For the most serious cases of causing grievous harm with intent, offenders could face a life sentence.

However, although tough talk and new measures are positive, but what do the victims, the hard-working shop workers that are on the receiving end of constant harassment and violence, think about this?

The Asian Standard visited one particularly hard-hit shopping area, in Harold Hill in the London Borough of Havering to find out.

A store worker commented: “I have been assaulted; my staff have been assaulted. We don’t feel safe.”

Talking with the supervisor of the Iceland store, they described the situation: “We face a constant day to day battle with thieves coming into the shop, and to stop them coming back.”

I asked if there had been any incidents of violence to staff.

“On multiple occasions. We had an incident last month where one of our colleagues confronted a shoplifter with a bag of shoplifting. He came back an hour later and started pushing and shoving him. We contacted the police, but they didn’t take a statement until a couple of weeks later.

We also recently had a security guard punched in the face by a teenager.

It’s a big issue around here and we feel it’s not being heard.”

I put forward the government’s new measures, and asked if he thought they would be effective: “I do not think it’s enough. It’s not an incentive to stop them coming back. We have multiple criminals that have been arrested before, but they still come back.”

I asked what he feels would make a difference: “Realistically if they had a place here that we could go to for help, or even group of police that could check up on things, which would make it safer.”

The Asian Standard also talked to a team leader at The Co-op.

“We have been threatened both physically and verbally. We are now told not to approach shoplifters, because they are often violent and may be carrying weapons.

One of the security guards was hit with a wine bottle. We do have a security guard but only one – sometimes the shoplifters come in in groups. There is only so much that they can do.”

The manager gave another example: “Two men came in, started filling up their bags. I didn’t stop them because there were two of them. Some of my colleagues tried to stop them, and also a customer tried to help. They went over the alcohol section and started smashing all the wine bottles. There was glass everywhere, wine everywhere.”

I asked how the police have responded: “Honestly? I think I have only seen them show up once – and the following day. I think it’s now so common that unless someone is being physically hurt, they don’t come”.

I outlined the new changes to the law, and asked for their thoughts: “It is a good start, but I think that they should look at other options as well. They should look at the needs of the community more.

The main problem right now is people can come in, take what they want, and you are frightened to physically approach them. If there was something to stop this then that would make things a lot better.

More police around would help, and for them to actually show up when needed.
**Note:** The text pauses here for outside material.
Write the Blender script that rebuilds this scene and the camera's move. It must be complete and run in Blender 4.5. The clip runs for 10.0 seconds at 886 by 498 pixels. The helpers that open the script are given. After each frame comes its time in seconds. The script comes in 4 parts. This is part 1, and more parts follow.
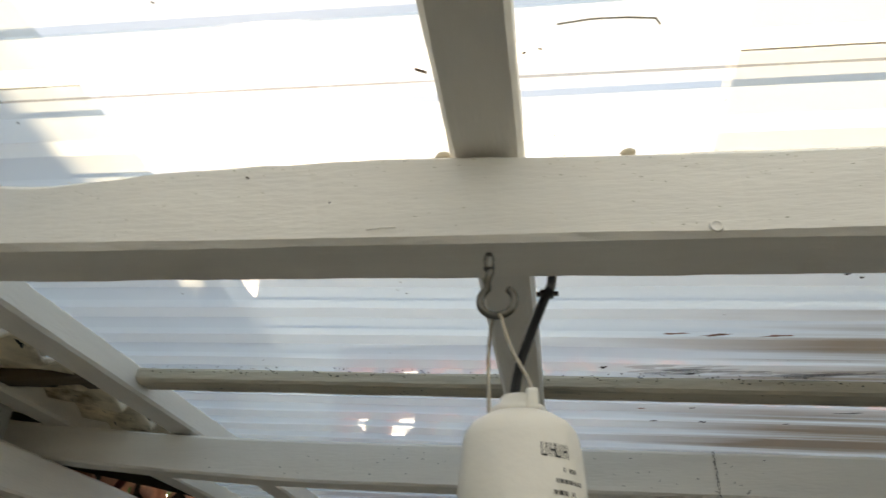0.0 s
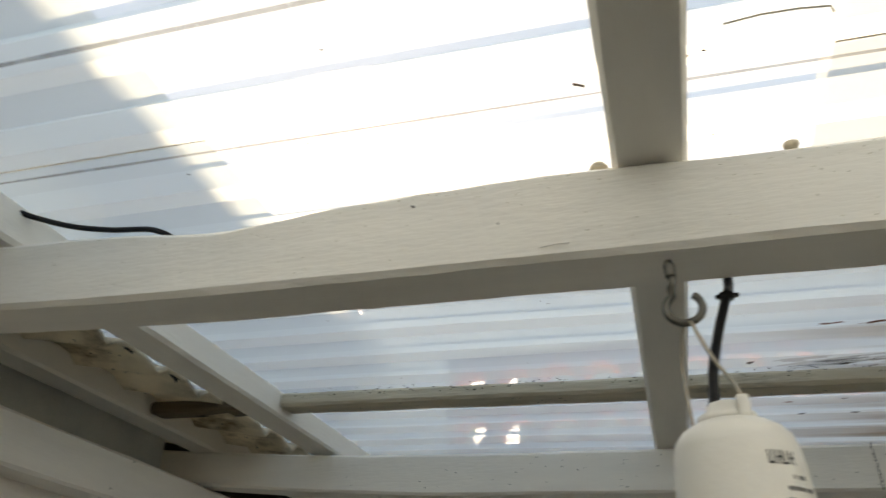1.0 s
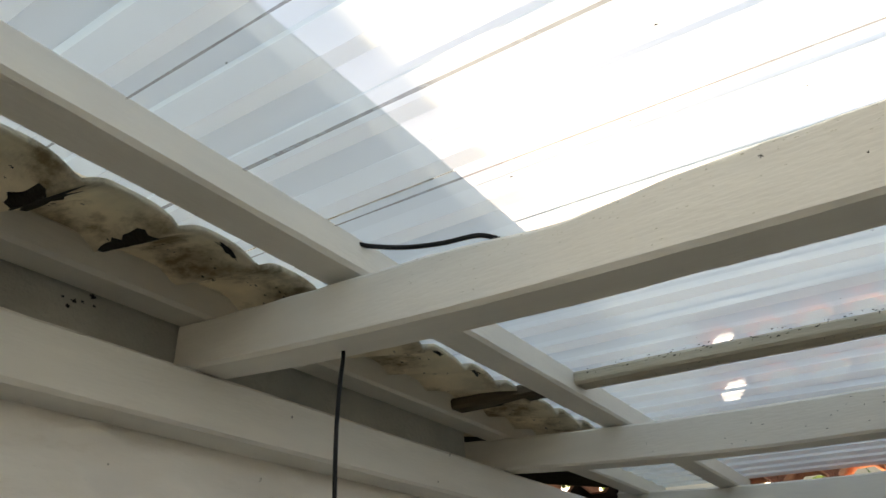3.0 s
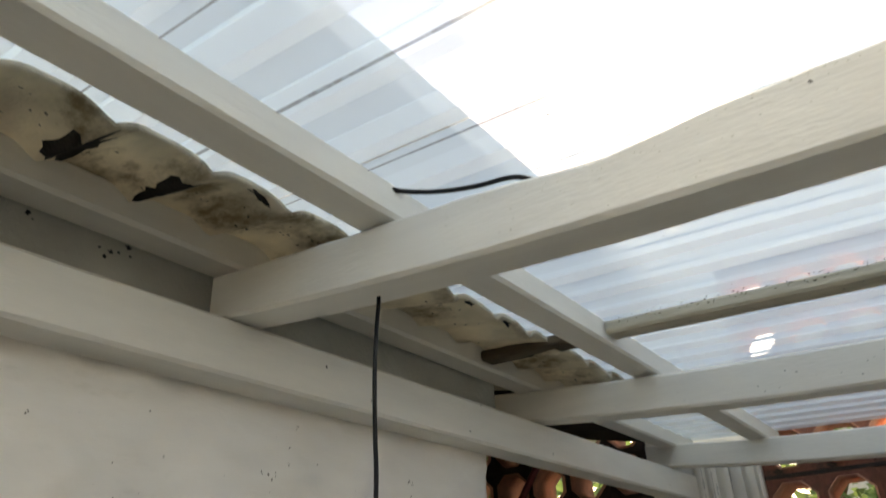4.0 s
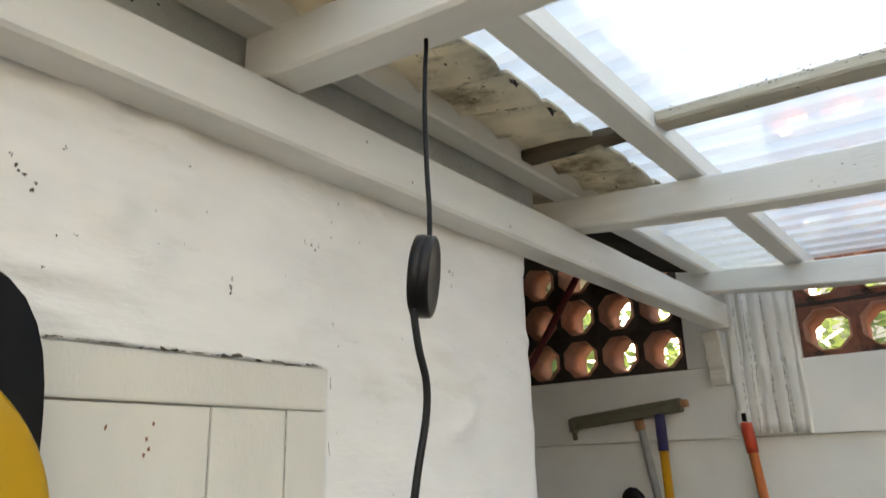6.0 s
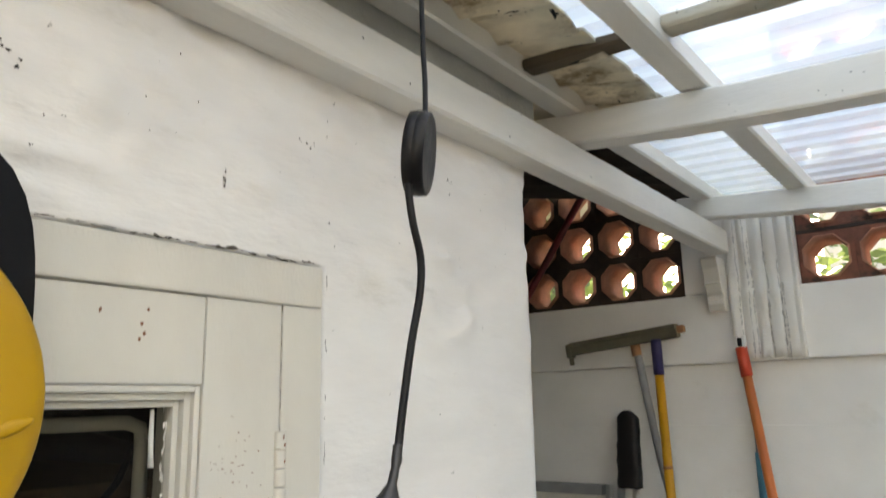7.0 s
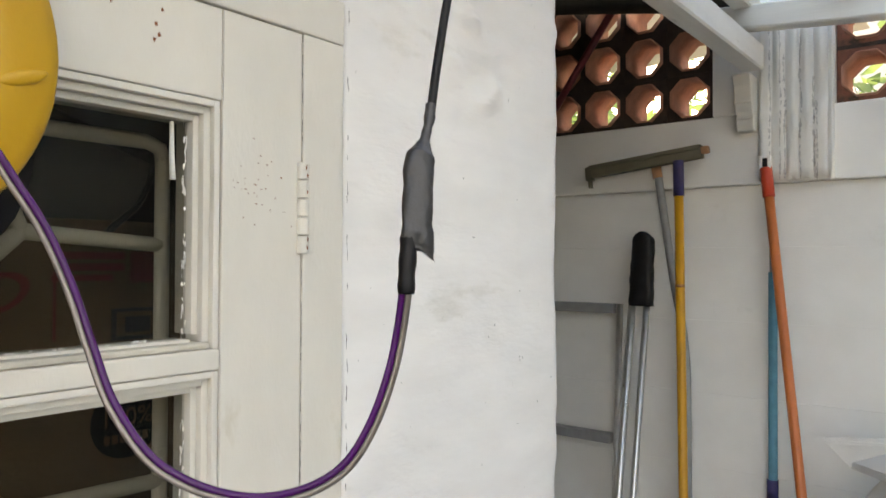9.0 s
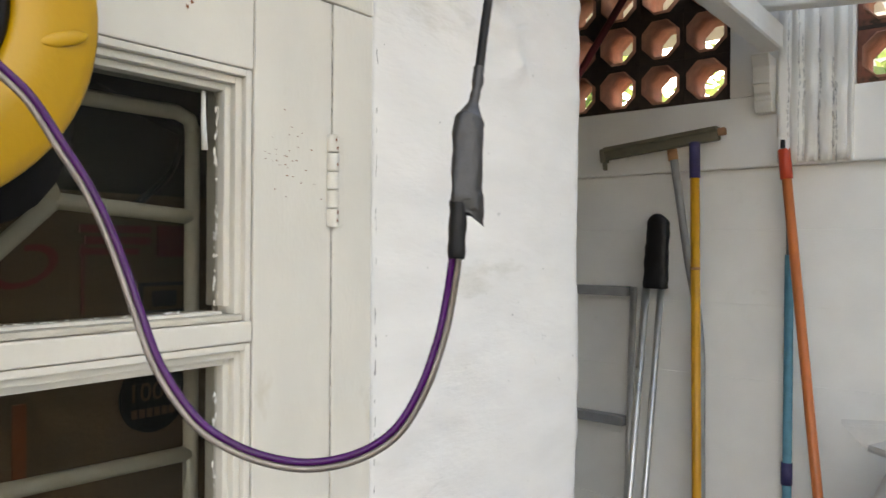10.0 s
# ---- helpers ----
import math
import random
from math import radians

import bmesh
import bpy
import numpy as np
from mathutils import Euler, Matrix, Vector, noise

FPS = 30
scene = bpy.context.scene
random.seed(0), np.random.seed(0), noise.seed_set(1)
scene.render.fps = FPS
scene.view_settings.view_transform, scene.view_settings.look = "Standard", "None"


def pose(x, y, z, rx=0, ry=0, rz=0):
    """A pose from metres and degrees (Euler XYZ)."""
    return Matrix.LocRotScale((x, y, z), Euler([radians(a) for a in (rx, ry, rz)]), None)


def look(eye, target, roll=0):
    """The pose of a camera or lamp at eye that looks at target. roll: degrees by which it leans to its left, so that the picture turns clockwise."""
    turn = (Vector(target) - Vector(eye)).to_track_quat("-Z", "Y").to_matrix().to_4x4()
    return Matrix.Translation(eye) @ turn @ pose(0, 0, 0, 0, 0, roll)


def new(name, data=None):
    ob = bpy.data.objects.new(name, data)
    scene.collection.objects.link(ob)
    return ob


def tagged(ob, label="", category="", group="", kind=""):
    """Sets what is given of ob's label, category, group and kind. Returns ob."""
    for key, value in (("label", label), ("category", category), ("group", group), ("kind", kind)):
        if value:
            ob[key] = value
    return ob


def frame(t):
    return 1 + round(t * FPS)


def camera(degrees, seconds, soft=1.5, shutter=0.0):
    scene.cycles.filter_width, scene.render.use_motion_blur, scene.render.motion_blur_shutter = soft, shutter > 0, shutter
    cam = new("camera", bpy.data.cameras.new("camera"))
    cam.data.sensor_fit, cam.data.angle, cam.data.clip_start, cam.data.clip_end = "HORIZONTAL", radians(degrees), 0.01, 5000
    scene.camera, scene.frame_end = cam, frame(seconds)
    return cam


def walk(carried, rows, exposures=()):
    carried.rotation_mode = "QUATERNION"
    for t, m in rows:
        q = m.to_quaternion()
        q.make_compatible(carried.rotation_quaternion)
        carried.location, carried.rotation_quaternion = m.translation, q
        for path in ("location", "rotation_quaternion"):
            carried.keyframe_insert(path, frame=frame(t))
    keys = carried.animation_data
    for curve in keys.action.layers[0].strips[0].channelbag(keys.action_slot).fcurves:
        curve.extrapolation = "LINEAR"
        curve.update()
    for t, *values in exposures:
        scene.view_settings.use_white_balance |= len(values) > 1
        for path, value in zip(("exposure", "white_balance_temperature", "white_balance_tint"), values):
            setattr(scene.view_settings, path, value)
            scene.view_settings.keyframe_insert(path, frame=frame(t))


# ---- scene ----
cam = camera(63.3, 10.0, shutter=0.5)
PATH = [
    (0, (0.16, 0.243, 1.857), (-0.121, 1.941, 2.877), 1.9),
    (0.5, (0.139, 0.236, 1.861), (-0.234, 1.912, 2.887), 1.0),
    (1, (0.117, 0.226, 1.859), (-0.377, 1.869, 2.887), 0.7),
    (1.5, (0.091, 0.208, 1.858), (-0.536, 1.808, 2.882), -0.4),
    (2, (0.072, 0.191, 1.858), (-0.681, 1.744, 2.868), -1.6),
    (2.5, (0.05, 0.177, 1.856), (-0.828, 1.675, 2.849), -2.9),
    (2.7, (0.042, 0.174, 1.854), (-0.866, 1.652, 2.849), -3.0),
    (3.8, (0.027, 0.17, 1.843), (-0.975, 1.624, 2.781), -2.6),
    (4, (0.02, 0.174, 1.84), (-0.995, 1.639, 2.747), -2.9),
    (4.5, (0.003, 0.185, 1.824), (-1.053, 1.674, 2.64), -2.4),
    (5, (-0.014, 0.191, 1.806), (-1.106, 1.696, 2.542), -2.0),
    (5.5, (-0.027, 0.199, 1.787), (-1.157, 1.716, 2.437), -2.0),
    (7, (-0.041, 0.221, 1.738), (-1.225, 1.778, 2.158), -1.4),
    (7.5, (-0.048, 0.225, 1.714), (-1.257, 1.788, 2.021), -1.4),
    (8, (-0.053, 0.228, 1.687), (-1.288, 1.79, 1.872), -1.2),
    (8.5, (-0.065, 0.235, 1.664), (-1.311, 1.797, 1.751), -0.3),
    (9, (-0.069, 0.239, 1.648), (-1.312, 1.805, 1.684), 0.2),
    (9.5, (-0.077, 0.242, 1.639), (-1.313, 1.814, 1.637), 0.7),
    (10, (-0.087, 0.231, 1.639), (-1.341, 1.79, 1.636), 0.4),
]
walk(cam, [(t, look(eye, target, roll)) for t, eye, target, roll in PATH],
     exposures=[(0.0, 1.65, 11000, 20), (2.5, 1.65, 11400, 20), (4.5, 2.3, 10700, 21), (5.5, 2.75, 10400, 22), (7.5, 3.02, 10200, 24), (10.0, 3.14, 9800, 25)])

# ---- world, sun, exposure ----
SUN_TO = Vector((-0.80, 1.90, 1.00)).normalized()
world = bpy.data.worlds.new("sky")
scene.world = world
world.use_nodes = True
wn = world.node_tree
sky = wn.nodes.new("ShaderNodeTexSky")
sky.sky_type = 'NISHITA'
sky.sun_disc = False
sky.sun_elevation = math.asin(SUN_TO.z)
sky.sun_rotation = math.atan2(SUN_TO.x, SUN_TO.y)
sky.air_density, sky.dust_density = 1.0, 0.5
wn.links.new(sky.outputs[0], wn.nodes["Background"].inputs[0])
wn.nodes["Background"].inputs[1].default_value = 0.15
sun = new("sun", bpy.data.lights.new("sun", 'SUN'))
sun.data.energy, sun.data.angle, sun.data.color = 2.8, radians(1.0), (1.0, 0.91, 0.79)
sun.matrix_world = look(SUN_TO * 20, (0, 0, 0))


# ---- materials ----
def material(name, colour, rough=0.6, metal=0.0, var=0.12, scale=30.0, fine=250.0, bump=0.15, stain=None, stain_amount=0.0,
             stain_scale=6.0, stretch=(1, 1, 1), spec=0.5, island=False):
    m = bpy.data.materials.new(name)
    m.use_nodes = True
    t = m.node_tree
    b = t.nodes["Principled BSDF"]
    N, L = t.nodes.new, t.links.new
    co = N("ShaderNodeTexCoord")
    mp = N("ShaderNodeMapping")
    mp.inputs["Scale"].default_value = stretch
    L(co.outputs["Object"], mp.inputs[0])
    n1 = N("ShaderNodeTexNoise")
    n1.inputs["Scale"].default_value, n1.inputs["Detail"].default_value = scale, 5
    n2 = N("ShaderNodeTexNoise")
    n2.inputs["Scale"].default_value, n2.inputs["Detail"].default_value = fine, 3
    L(mp.outputs[0], n1.inputs["Vector"])
    L(mp.outputs[0], n2.inputs["Vector"])
    ramp = N("ShaderNodeValToRGB")
    c = Vector(colour)
    ramp.color_ramp.elements[0].position, ramp.color_ramp.elements[1].position = 0.3, 0.7
    ramp.color_ramp.elements[0].color = (*(c * (1 - var)), 1)
    ramp.color_ramp.elements[1].color = (*[min(1, v * (1 + var * 0.5)) for v in c], 1)
    L(n1.outputs["Fac"], ramp.inputs[0])
    out = ramp.outputs[0]
    if stain:
        n3 = N("ShaderNodeTexNoise")
        n3.inputs["Scale"].default_value, n3.inputs["Detail"].default_value, n3.inputs["Roughness"].default_value = stain_scale, 8, 0.65
        L(mp.outputs[0], n3.inputs["Vector"])
        r3 = N("ShaderNodeValToRGB")
        r3.color_ramp.elements[0].position = 0.5 + 0.18 * (1 - stain_amount)
        r3.color_ramp.elements[1].position = min(1.0, 0.62 + 0.2 * (1 - stain_amount))
        L(n3.outputs["Fac"], r3.inputs[0])
        mx = N("ShaderNodeMix")
        mx.data_type = 'RGBA'
        L(r3.outputs[0], mx.inputs[0])
        L(out, mx.inputs[6])
        mx.inputs[7].default_value = (*stain, 1)
        out = mx.outputs[2]
    if island:
        oi = N("ShaderNodeObjectInfo")
        hs = N("ShaderNodeHueSaturation")
        mr = N("ShaderNodeMapRange")
        mr.inputs["To Min"].default_value, mr.inputs["To Max"].default_value = 0.75, 1.2
        L(oi.outputs["Random"], mr.inputs[0])
        L(mr.outputs[0], hs.inputs["Value"])
        L(out, hs.inputs["Color"])
        out = hs.outputs[0]
    L(out, b.inputs["Base Color"])
    b.inputs["Metallic"].default_value = metal
    b.inputs["Specular IOR Level"].default_value = spec
    rr = N("ShaderNodeMapRange")
    rr.inputs["To Min"].default_value, rr.inputs["To Max"].default_value = max(0.02, rough - 0.1), min(1, rough + 0.1)
    L(n1.outputs["Fac"], rr.inputs[0])
    L(rr.outputs[0], b.inputs["Roughness"])
    if bump:
        ad = N("ShaderNodeMath")
        ad.operation = 'ADD'
        L(n1.outputs["Fac"], ad.inputs[0])
        L(n2.outputs["Fac"], ad.inputs[1])
        bp = N("ShaderNodeBump")
        bp.inputs["Strength"].default_value, bp.inputs["Distance"].default_value = bump, 0.004
        L(ad.outputs[0], bp.inputs["Height"])
        L(bp.outputs[0], b.inputs["Normal"])
    return m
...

If there were more police around it would do more to stop people being terrorised.”

There has been some positive response to the new measures. Helen Dickinson, Chief Executive of the British Retail Consortium, said: “After relentless campaigning for a specific offence for assaulting retail workers, the voices of the 3 million people working in retail are finally being heard.

The impact of retail violence has steadily worsened, with people facing racial abuse, sexual harassment threatening behaviour physical and threats with weapons, often linked to organised crime. Victims are ordinary hardworking people – teenagers on their first job, carers looking for part – time work, parents working around childcare.

The announcement sends a clear message that abusive behaviour will not be tolerated, and it is vital the police use this new legislation to step up their response to incidents.”